**TASK DIRECTIONS:** Images do not belong in the copy. Retype all the entries below exactly.

--- start of SUPPLIED MATERIAL ---

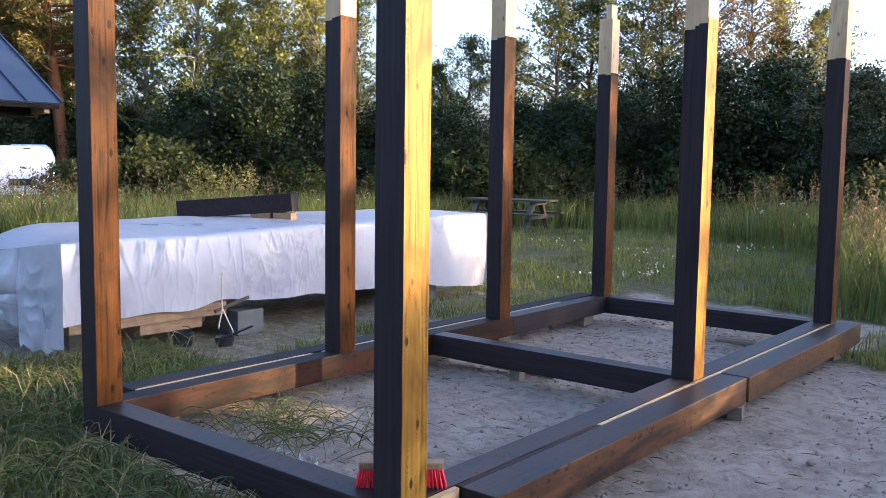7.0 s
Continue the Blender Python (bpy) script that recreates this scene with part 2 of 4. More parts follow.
def ground_material():
    m = Mat("sandy_ground", 0.95, 0.15)
    p = m.place(shift=False)
    n1, n2 = m.noise(p, 0.9, 6, 0.6), m.noise(p, 9.0, 7, 0.7, 0.6)
    n3 = m.noise(p, 60.0, 4, 0.7)
    sand = m.ramp(n1, (0.3, (0.25, 0.21, 0.17)), (0.7, (0.40, 0.345, 0.285)))
    sand = m.mix(m.ramp(n2, (0.46, 0.0), (0.62, 0.75)), sand, (0.17, 0.14, 0.115))
    n4 = m.noise(p, 2.6, 3, 0.5)
    sand = m.mix(m.ramp(n4, (0.5, 0.0), (0.62, 0.35)), sand, (0.22, 0.185, 0.15))
    sand = m.mix(m.ramp(n3, (0.6, 0.0), (0.75, 0.5)), sand, (0.09, 0.075, 0.06))
    soil = m.ramp(n2, (0.3, (0.045, 0.055, 0.018)), (0.7, (0.15, 0.135, 0.065)))
    a = m.t.nodes.new("ShaderNodeAttribute")
    a.attribute_name = "turf"
    edge = m.math('ADD', a.outputs["Fac"], m.math('MULTIPLY_ADD', n2, 0.7, -0.35))
    m.color(m.mix(m.ramp(edge, (0.35, 0.0), (0.65, 1.0)), sand, soil))
    m.bump(m.math('ADD', m.math('MULTIPLY', n2, 1.0), m.math('MULTIPLY', n3, 0.35)), 0.07, 1.0)
    return m.m


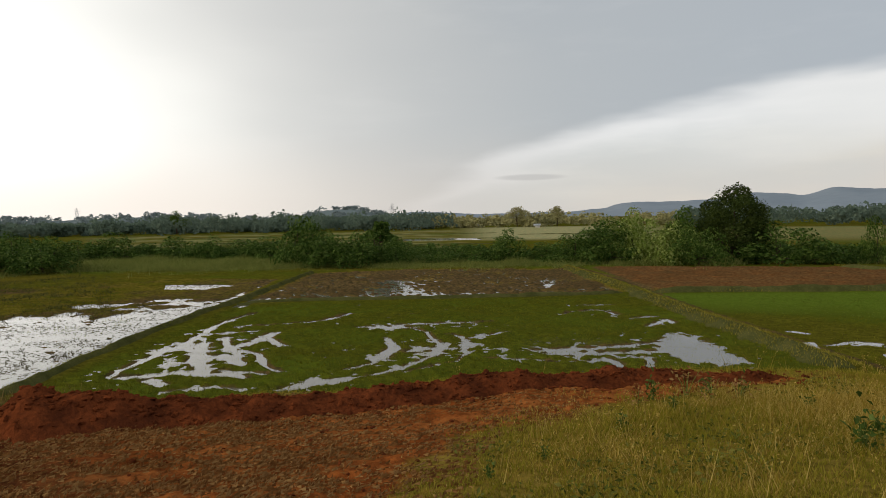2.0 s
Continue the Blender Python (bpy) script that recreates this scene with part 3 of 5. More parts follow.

--- end of SUPPLIED MATERIAL ---

**ANSWER TO THE PROBLEM:**
7.0 s
Continue the Blender Python (bpy) script that recreates this scene with part 2 of 4. More parts follow.
def ground_material():
    m = Mat("sandy_ground", 0.95, 0.15)
    p = m.place(shift=False)
    n1, n2 = m.noise(p, 0.9, 6, 0.6), m.noise(p, 9.0, 7, 0.7, 0.6)
    n3 = m.noise(p, 60.0, 4, 0.7)
    sand = m.ramp(n1, (0.3, (0.25, 0.21, 0.17)), (0.7, (0.40, 0.345, 0.285)))
    sand = m.mix(m.ramp(n2, (0.46, 0.0), (0.62, 0.75)), sand, (0.17, 0.14, 0.115))
    n4 = m.noise(p, 2.6, 3, 0.5)
    sand = m.mix(m.ramp(n4, (0.5, 0.0), (0.62, 0.35)), sand, (0.22, 0.185, 0.15))
    sand = m.mix(m.ramp(n3, (0.6, 0.0), (0.75, 0.5)), sand, (0.09, 0.075, 0.06))
    soil = m.ramp(n2, (0.3, (0.045, 0.055, 0.018)), (0.7, (0.15, 0.135, 0.065)))
    a = m.t.nodes.new("ShaderNodeAttribute")
    a.attribute_name = "turf"
    edge = m.math('ADD', a.outputs["Fac"], m.math('MULTIPLY_ADD', n2, 0.7, -0.35))
    m.color(m.mix(m.ramp(edge, (0.35, 0.0), (0.65, 1.0)), sand, soil))
    m.bump(m.math('ADD', m.math('MULTIPLY', n2, 1.0), m.math('MULTIPLY', n3, 0.35)), 0.07, 1.0)
    return m.m


2.0 s
Continue the Blender Python (bpy) script that recreates this scene with part 3 of 5. More parts follow.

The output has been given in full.